┌────────
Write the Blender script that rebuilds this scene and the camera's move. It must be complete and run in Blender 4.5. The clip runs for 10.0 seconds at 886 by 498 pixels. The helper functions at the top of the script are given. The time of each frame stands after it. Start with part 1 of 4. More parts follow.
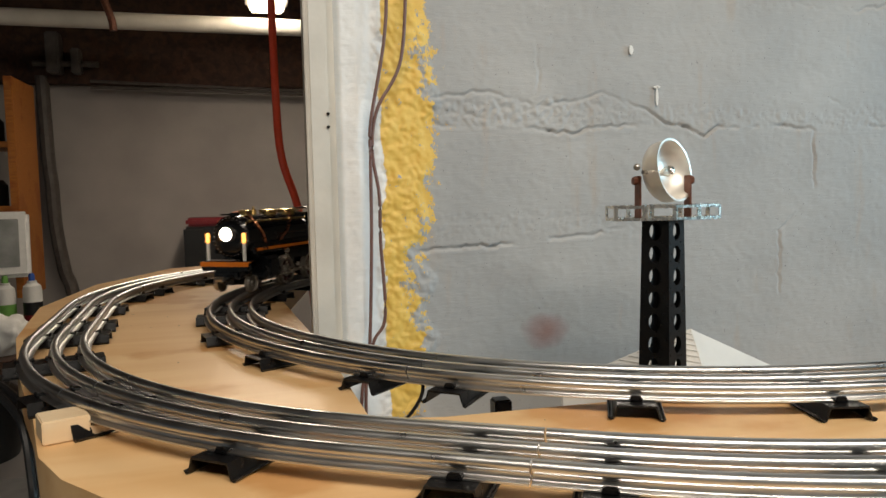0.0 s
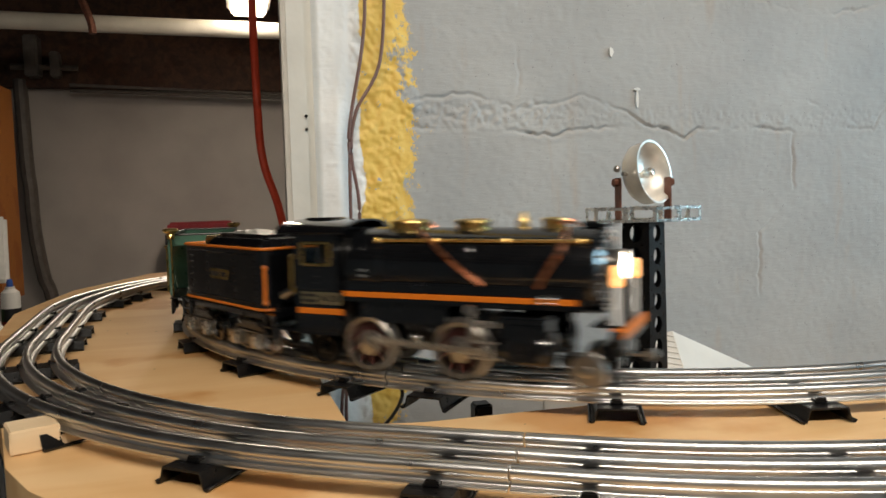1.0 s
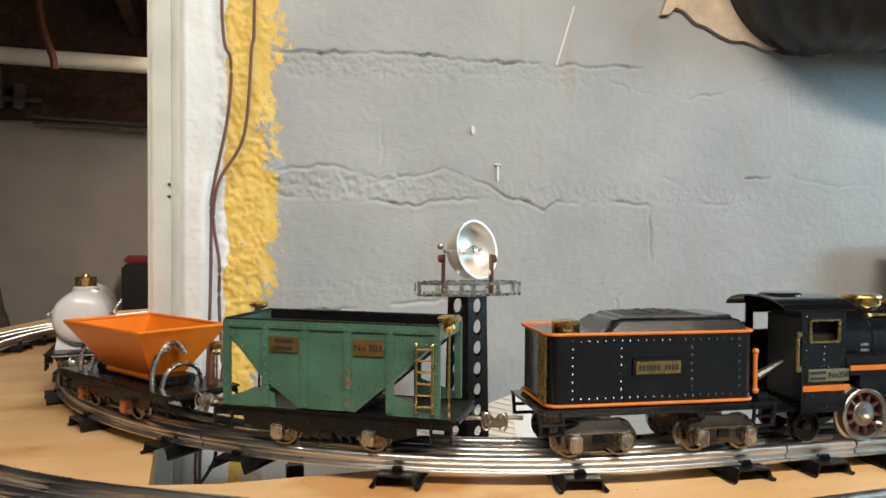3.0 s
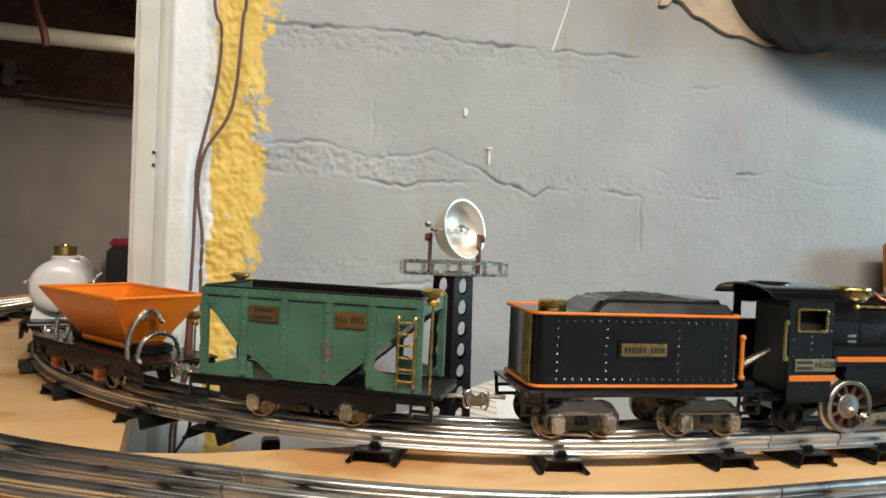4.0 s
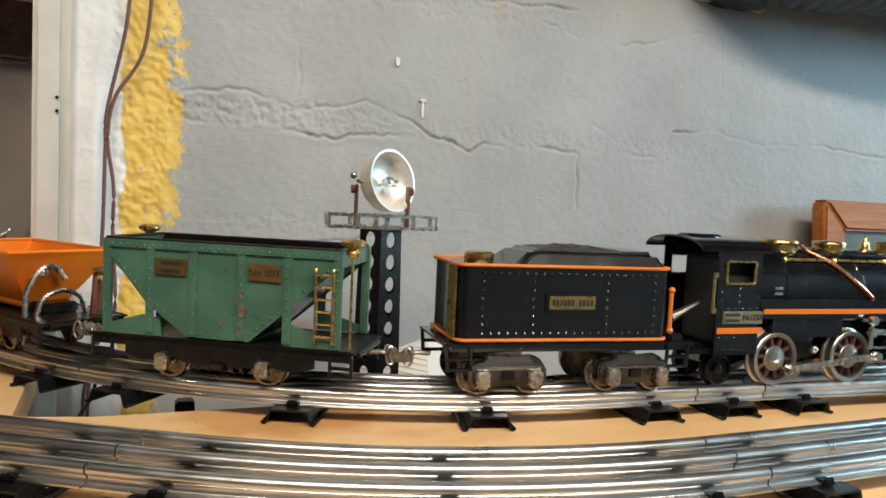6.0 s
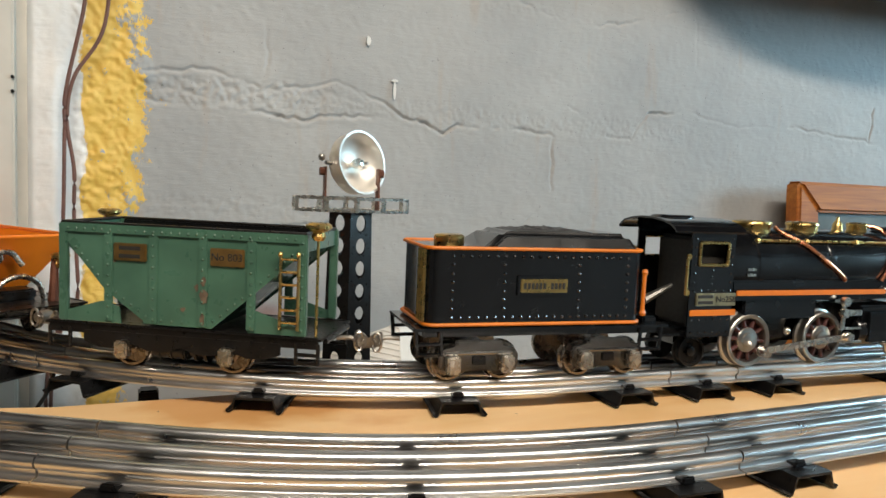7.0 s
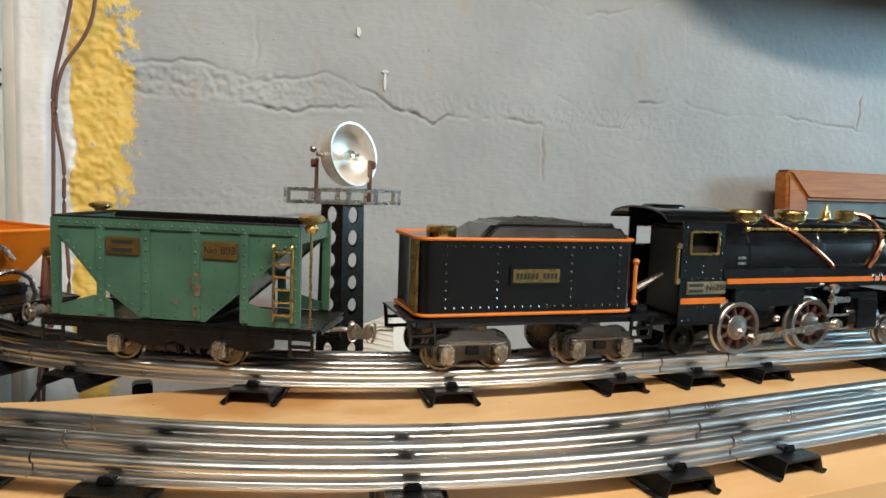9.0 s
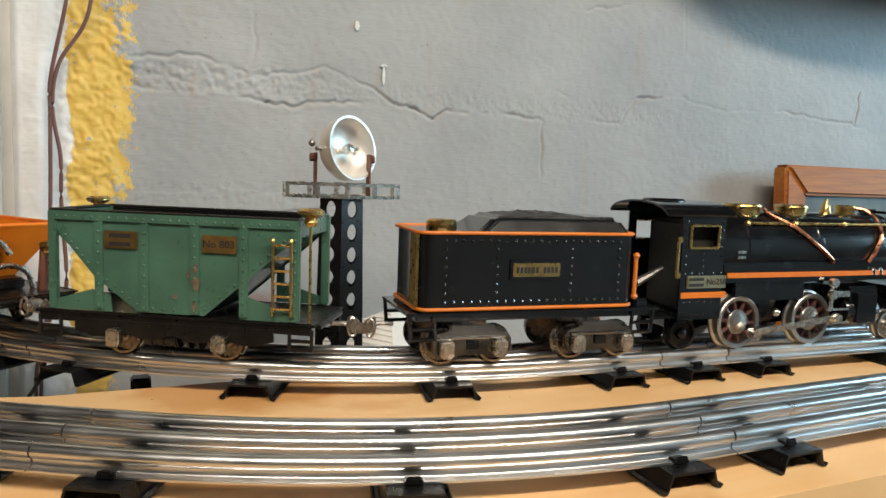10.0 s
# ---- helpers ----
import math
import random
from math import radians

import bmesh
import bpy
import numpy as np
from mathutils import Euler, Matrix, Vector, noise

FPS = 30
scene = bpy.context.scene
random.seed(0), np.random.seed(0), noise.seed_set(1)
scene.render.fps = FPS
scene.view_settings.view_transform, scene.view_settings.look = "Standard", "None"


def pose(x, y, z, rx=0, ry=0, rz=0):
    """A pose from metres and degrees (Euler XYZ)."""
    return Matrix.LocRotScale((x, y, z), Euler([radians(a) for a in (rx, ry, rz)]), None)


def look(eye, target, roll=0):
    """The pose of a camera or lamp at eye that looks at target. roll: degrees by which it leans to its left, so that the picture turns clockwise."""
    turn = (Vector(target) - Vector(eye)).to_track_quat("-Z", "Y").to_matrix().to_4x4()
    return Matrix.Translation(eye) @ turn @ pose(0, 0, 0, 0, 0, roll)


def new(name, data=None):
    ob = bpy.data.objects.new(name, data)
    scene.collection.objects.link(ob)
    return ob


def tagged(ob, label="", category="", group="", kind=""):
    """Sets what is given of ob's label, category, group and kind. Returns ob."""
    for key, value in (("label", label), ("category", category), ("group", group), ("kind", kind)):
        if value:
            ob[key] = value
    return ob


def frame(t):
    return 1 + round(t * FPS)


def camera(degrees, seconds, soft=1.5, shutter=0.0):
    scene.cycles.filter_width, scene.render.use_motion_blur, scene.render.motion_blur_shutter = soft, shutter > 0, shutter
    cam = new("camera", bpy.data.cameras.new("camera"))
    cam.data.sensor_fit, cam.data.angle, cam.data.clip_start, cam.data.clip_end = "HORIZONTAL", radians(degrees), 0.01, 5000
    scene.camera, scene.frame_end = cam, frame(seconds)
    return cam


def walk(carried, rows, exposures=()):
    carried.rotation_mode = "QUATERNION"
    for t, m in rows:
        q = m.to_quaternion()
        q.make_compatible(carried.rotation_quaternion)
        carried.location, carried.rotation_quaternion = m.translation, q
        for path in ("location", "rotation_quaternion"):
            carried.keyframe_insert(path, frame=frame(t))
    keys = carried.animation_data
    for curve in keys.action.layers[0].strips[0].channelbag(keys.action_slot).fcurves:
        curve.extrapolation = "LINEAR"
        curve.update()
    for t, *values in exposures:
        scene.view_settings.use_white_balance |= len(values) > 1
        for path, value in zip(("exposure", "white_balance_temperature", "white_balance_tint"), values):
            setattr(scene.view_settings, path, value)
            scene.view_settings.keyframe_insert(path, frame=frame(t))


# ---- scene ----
cam = camera(63.2, 10.0, shutter=0.4)
PATH = [
    (0.0, (0.0376, 0.1265, 0.1090), (0.0872, 0.3196, 0.0938), -1.2),
    (0.5, (0.0370, 0.1268, 0.1082), (0.0880, 0.3196, 0.0932), -1.3),
    (1.0, (0.0417, 0.1297, 0.1083), (0.0954, 0.3218, 0.0940), -1.4),
    (1.5, (0.0618, 0.1267, 0.1203), (0.1195, 0.3178, 0.1074), -1.5),
    (2.0, (0.0878, 0.1136, 0.1233), (0.1511, 0.3031, 0.1133), -2.0),
    (2.2, (0.1084, 0.1007, 0.1344), (0.1739, 0.2895, 0.1264), -2.1),
    (3.5, (0.1241, 0.0687, 0.1245), (0.1811, 0.2604, 0.1212), 1.8),
    (4.0, (0.1264, 0.0782, 0.1181), (0.1886, 0.2682, 0.1134), 2.5),
    (4.5, (0.1310, 0.0779, 0.1194), (0.1979, 0.2663, 0.1130), 2.7),
    (5.0, (0.1377, 0.0821, 0.1168), (0.2083, 0.2691, 0.1083), 2.8),
    (6.5, (0.1471, 0.0940, 0.1088), (0.2259, 0.2772, 0.0931), 2.6),
    (7.0, (0.1520, 0.0962, 0.1089), (0.2334, 0.2781, 0.0914), 2.5),
    (7.5, (0.1544, 0.0959, 0.1098), (0.2374, 0.2769, 0.0911), 2.4),
    (8.0, (0.1519, 0.0974, 0.1080), (0.2357, 0.2780, 0.0886), 2.2),
    (8.5, (0.1522, 0.0966, 0.1088), (0.2360, 0.2771, 0.0889), 2.1),
    (9.0, (0.1506, 0.0954, 0.1094), (0.2343, 0.2759, 0.0893), 2.1),
    (9.5, (0.1501, 0.0965, 0.1086), (0.2339, 0.2769, 0.0881), 2.1),
    (10.0, (0.1500, 0.0971, 0.1079), (0.2344, 0.2772, 0.0869), 2.1),
]
walk(cam, [(t, look(eye, target, roll)) for t, eye, target, roll in PATH],
     exposures=((0.0, 0.02), (1.0, 0.05), (1.6, 0.22), (2.2, 0.32), (3.5, 0.34), (5.0, 0.32), (6.5, 0.24), (10.0, 0.22)))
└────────
## WRITTEN TASK
All of the lines above should be printed exactly, minus the pictures.

## THE RESPONSE
Write the Blender script that rebuilds this scene and the camera's move. It must be complete and run in Blender 4.5. The clip runs for 10.0 seconds at 886 by 498 pixels. The helper functions at the top of the script are given. The time of each frame stands after it. Start with part 1 of 4. More parts follow.
0.0 s
1.0 s
3.0 s
4.0 s
6.0 s
7.0 s
9.0 s
10.0 s
# ---- helpers ----
import math
import random
from math import radians

import bmesh
import bpy
import numpy as np
from mathutils import Euler, Matrix, Vector, noise

FPS = 30
scene = bpy.context.scene
random.seed(0), np.random.seed(0), noise.seed_set(1)
scene.render.fps = FPS
scene.view_settings.view_transform, scene.view_settings.look = "Standard", "None"


def pose(x, y, z, rx=0, ry=0, rz=0):
    """A pose from metres and degrees (Euler XYZ)."""
    return Matrix.LocRotScale((x, y, z), Euler([radians(a) for a in (rx, ry, rz)]), None)


def look(eye, target, roll=0):
    """The pose of a camera or lamp at eye that looks at target. roll: degrees by which it leans to its left, so that the picture turns clockwise."""
    turn = (Vector(target) - Vector(eye)).to_track_quat("-Z", "Y").to_matrix().to_4x4()
    return Matrix.Translation(eye) @ turn @ pose(0, 0, 0, 0, 0, roll)


def new(name, data=None):
    ob = bpy.data.objects.new(name, data)
    scene.collection.objects.link(ob)
    return ob


def tagged(ob, label="", category="", group="", kind=""):
    """Sets what is given of ob's label, category, group and kind. Returns ob."""
    for key, value in (("label", label), ("category", category), ("group", group), ("kind", kind)):
        if value:
            ob[key] = value
    return ob


def frame(t):
    return 1 + round(t * FPS)


def camera(degrees, seconds, soft=1.5, shutter=0.0):
    scene.cycles.filter_width, scene.render.use_motion_blur, scene.render.motion_blur_shutter = soft, shutter > 0, shutter
    cam = new("camera", bpy.data.cameras.new("camera"))
    cam.data.sensor_fit, cam.data.angle, cam.data.clip_start, cam.data.clip_end = "HORIZONTAL", radians(degrees), 0.01, 5000
    scene.camera, scene.frame_end = cam, frame(seconds)
    return cam


def walk(carried, rows, exposures=()):
    carried.rotation_mode = "QUATERNION"
    for t, m in rows:
        q = m.to_quaternion()
        q.make_compatible(carried.rotation_quaternion)
        carried.location, carried.rotation_quaternion = m.translation, q
        for path in ("location", "rotation_quaternion"):
            carried.keyframe_insert(path, frame=frame(t))
    keys = carried.animation_data
    for curve in keys.action.layers[0].strips[0].channelbag(keys.action_slot).fcurves:
        curve.extrapolation = "LINEAR"
        curve.update()
    for t, *values in exposures:
        scene.view_settings.use_white_balance |= len(values) > 1
        for path, value in zip(("exposure", "white_balance_temperature", "white_balance_tint"), values):
            setattr(scene.view_settings, path, value)
            scene.view_settings.keyframe_insert(path, frame=frame(t))


# ---- scene ----
cam = camera(63.2, 10.0, shutter=0.4)
PATH = [
    (0.0, (0.0376, 0.1265, 0.1090), (0.0872, 0.3196, 0.0938), -1.2),
    (0.5, (0.0370, 0.1268, 0.1082), (0.0880, 0.3196, 0.0932), -1.3),
    (1.0, (0.0417, 0.1297, 0.1083), (0.0954, 0.3218, 0.0940), -1.4),
    (1.5, (0.0618, 0.1267, 0.1203), (0.1195, 0.3178, 0.1074), -1.5),
    (2.0, (0.0878, 0.1136, 0.1233), (0.1511, 0.3031, 0.1133), -2.0),
    (2.2, (0.1084, 0.1007, 0.1344), (0.1739, 0.2895, 0.1264), -2.1),
    (3.5, (0.1241, 0.0687, 0.1245), (0.1811, 0.2604, 0.1212), 1.8),
    (4.0, (0.1264, 0.0782, 0.1181), (0.1886, 0.2682, 0.1134), 2.5),
    (4.5, (0.1310, 0.0779, 0.1194), (0.1979, 0.2663, 0.1130), 2.7),
    (5.0, (0.1377, 0.0821, 0.1168), (0.2083, 0.2691, 0.1083), 2.8),
    (6.5, (0.1471, 0.0940, 0.1088), (0.2259, 0.2772, 0.0931), 2.6),
    (7.0, (0.1520, 0.0962, 0.1089), (0.2334, 0.2781, 0.0914), 2.5),
    (7.5, (0.1544, 0.0959, 0.1098), (0.2374, 0.2769, 0.0911), 2.4),
    (8.0, (0.1519, 0.0974, 0.1080), (0.2357, 0.2780, 0.0886), 2.2),
    (8.5, (0.1522, 0.0966, 0.1088), (0.2360, 0.2771, 0.0889), 2.1),
    (9.0, (0.1506, 0.0954, 0.1094), (0.2343, 0.2759, 0.0893), 2.1),
    (9.5, (0.1501, 0.0965, 0.1086), (0.2339, 0.2769, 0.0881), 2.1),
    (10.0, (0.1500, 0.0971, 0.1079), (0.2344, 0.2772, 0.0869), 2.1),
]
walk(cam, [(t, look(eye, target, roll)) for t, eye, target, roll in PATH],
     exposures=((0.0, 0.02), (1.0, 0.05), (1.6, 0.22), (2.2, 0.32), (3.5, 0.34), (5.0, 0.32), (6.5, 0.24), (10.0, 0.22)))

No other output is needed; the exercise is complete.